Pakistani Prime Minister Imran Khan has said his country will not recognise Israel until there is a Palestinian state acceptable to the Palestinians.

In an interview with local broadcaster Dunya News, Khan said on Tuesday Islamabad would not follow suit in recognising Israel as a state, in a thinly veiled reference to the United Arab Emirates which struck a United States-brokered deal last week to normalise ties with Israel.

“Whatever any country does, our position is very clear. And our position was made clear by [Pakistan’s founder] Quaid-e-Azam Muhammad Ali Jinnah … in 1948: that we cannot ever accept Israel as long as Palestinians are not given their rights and there is no just settlement,” Khan said.

 

The UAE on August 13 became the first Gulf Arab country – and third in the Middle East after Egypt and Jordan – to reach a deal on normalising relations with Israel, capping years of discreet contacts between the two countries in commerce and technology.

Khan said if Pakistan accepted Israel and ignored the oppression of the Palestinians, “we will have to give up Kashmir as well then”, adding that this was not something Pakistan could do.

“When you talk of Israel and Palestine, we need to think, will we be able to answer [God] if we abandon those people who have faced every kind of injustice and whose rights were taken away? My own conscience will never allow me to do this, I can never accept it,” Khan said.

The Palestinian embassy in Islamabad thanked Khan for his stance, according to Pakistani media outlet Dawn.

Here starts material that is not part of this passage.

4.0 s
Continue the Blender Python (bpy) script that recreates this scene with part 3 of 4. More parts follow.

Meanwhile, Saudi Arabia said on Wednesday it would not follow the UAE in establishing diplomatic ties with Israel until it had signed an internationally recognised peace accord with the Palestinians.

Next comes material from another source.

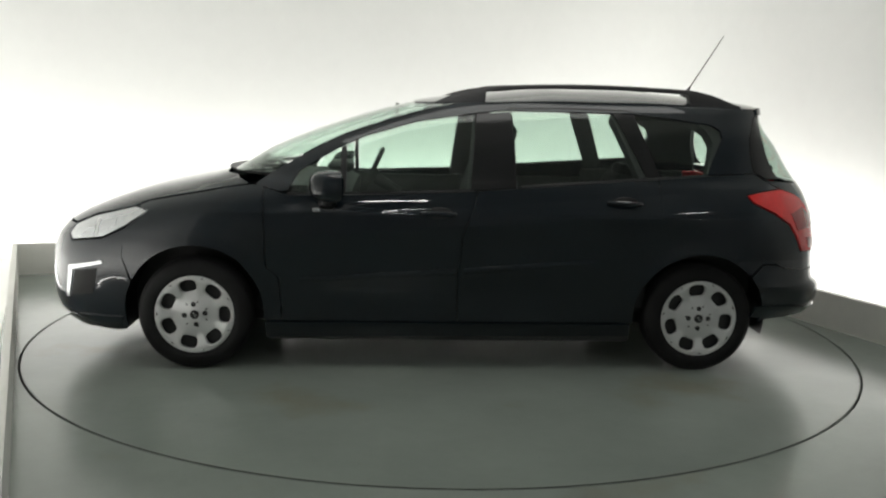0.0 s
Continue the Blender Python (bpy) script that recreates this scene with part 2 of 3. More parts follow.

“Peace must be achieved with the Palestinians on the basis of international agreements as a pre-condition for any normalisation of relations,” Saudi Arabia’s Foreign Minister Prince Faisal bin Farhan told reporters during a visit to Germany’s capital, Berlin.

“Once that is achieved all things are possible,” he added.

Ties with Saudi Arabia

Responding to a series of questions about icy relations with longtime ally Saudi Arabia over the Kashmir dispute, Khan dispelled the reports as “baseless”.

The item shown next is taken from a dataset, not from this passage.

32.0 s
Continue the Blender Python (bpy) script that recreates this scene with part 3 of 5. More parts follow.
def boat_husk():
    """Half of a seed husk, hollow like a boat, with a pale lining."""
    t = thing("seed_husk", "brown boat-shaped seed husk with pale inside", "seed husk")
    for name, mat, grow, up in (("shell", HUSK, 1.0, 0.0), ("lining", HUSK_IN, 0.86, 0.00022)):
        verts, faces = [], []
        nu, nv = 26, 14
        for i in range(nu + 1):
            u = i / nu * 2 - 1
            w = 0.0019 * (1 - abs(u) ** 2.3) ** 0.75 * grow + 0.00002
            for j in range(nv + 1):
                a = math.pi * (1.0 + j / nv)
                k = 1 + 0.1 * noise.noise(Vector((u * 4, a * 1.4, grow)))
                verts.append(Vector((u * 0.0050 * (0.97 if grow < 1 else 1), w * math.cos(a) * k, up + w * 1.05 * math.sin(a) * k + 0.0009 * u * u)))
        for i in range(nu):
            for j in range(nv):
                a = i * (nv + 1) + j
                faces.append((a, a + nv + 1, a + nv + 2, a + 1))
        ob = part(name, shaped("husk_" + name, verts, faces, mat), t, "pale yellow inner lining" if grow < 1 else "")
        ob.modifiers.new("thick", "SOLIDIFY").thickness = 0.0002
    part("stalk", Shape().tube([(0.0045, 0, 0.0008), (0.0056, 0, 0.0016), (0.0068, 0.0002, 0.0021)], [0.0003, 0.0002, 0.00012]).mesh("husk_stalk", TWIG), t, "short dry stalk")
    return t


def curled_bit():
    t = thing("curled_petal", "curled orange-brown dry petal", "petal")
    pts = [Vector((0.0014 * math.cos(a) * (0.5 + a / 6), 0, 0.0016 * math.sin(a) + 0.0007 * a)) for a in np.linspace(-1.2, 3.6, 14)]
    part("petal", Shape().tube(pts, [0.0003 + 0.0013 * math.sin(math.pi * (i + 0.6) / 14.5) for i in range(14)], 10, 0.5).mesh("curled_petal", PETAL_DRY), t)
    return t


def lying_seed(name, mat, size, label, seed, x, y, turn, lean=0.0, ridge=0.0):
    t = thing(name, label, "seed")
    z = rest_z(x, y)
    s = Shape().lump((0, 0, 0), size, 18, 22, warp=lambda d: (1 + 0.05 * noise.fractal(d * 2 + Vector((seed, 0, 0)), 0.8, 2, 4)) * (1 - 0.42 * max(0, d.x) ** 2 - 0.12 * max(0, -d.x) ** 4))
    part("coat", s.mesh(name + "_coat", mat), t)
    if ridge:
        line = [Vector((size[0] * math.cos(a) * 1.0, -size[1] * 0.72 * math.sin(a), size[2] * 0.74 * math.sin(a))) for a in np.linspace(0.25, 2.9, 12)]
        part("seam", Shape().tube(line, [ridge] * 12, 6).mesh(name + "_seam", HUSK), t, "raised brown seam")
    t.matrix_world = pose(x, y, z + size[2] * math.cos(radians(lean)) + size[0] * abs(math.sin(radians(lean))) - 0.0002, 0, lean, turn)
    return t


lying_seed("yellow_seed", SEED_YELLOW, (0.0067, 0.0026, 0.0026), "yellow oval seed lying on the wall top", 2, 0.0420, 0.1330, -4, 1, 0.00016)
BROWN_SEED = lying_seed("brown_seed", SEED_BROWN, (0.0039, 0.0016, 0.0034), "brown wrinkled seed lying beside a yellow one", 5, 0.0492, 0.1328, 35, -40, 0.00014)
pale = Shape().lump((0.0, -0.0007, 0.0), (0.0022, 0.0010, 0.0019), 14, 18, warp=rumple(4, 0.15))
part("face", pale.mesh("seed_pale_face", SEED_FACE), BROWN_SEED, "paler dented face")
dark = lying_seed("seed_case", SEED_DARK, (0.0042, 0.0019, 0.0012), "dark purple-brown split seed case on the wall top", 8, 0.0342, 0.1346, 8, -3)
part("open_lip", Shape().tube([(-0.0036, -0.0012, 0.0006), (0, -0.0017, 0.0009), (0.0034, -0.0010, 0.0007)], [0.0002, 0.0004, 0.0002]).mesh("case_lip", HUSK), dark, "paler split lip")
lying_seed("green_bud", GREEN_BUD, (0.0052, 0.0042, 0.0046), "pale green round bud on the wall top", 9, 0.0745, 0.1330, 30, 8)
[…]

“Saudi Arabia is our key ally. It has always helped us in trying times. There is no issue in relations with Saudi Arabia,” he said.

Commenting on Riyad’s reported lukewarm reaction to the situation in disputed Jammu and Kashmir, he said: “Saudi Arabia has its own foreign policy, and we have ours. They have to follow their foreign policy. We should not think that it should do what we wish.”

Earlier this month, Pakistan’s Foreign Minister Shah Mehmood Qureshi asked the Riyadh-dominated Organization of Islamic Cooperation (OIC) to stop dilly-dallying on convening a meeting on Kashmir, where the human rights situation has been deteriorating particularly over the last year.

Pakistan last month had to borrow $1 billion from China to repay part of a $3-billion loan from Saudi Arabia to prop up Islamabad’s depleting foreign reserves.

The Finance Ministry last week confirmed that Riyadh was reviewing Islamabad’s request for an extension of the $3-billion oil credit facility, which ended in July.

Remittances sent by expatriates in Saudi Arabia and other Gulf states play a major role in shoring up Pakistan’s depleting foreign reserves.

Saudi Arabia, where 1.9 million Pakistanis reside, tops the list of countries with the highest remittances to Pakistan at more than $4.5 billion annually, followed by the UAE, with an excess of $3.47 billion, according to official statistics.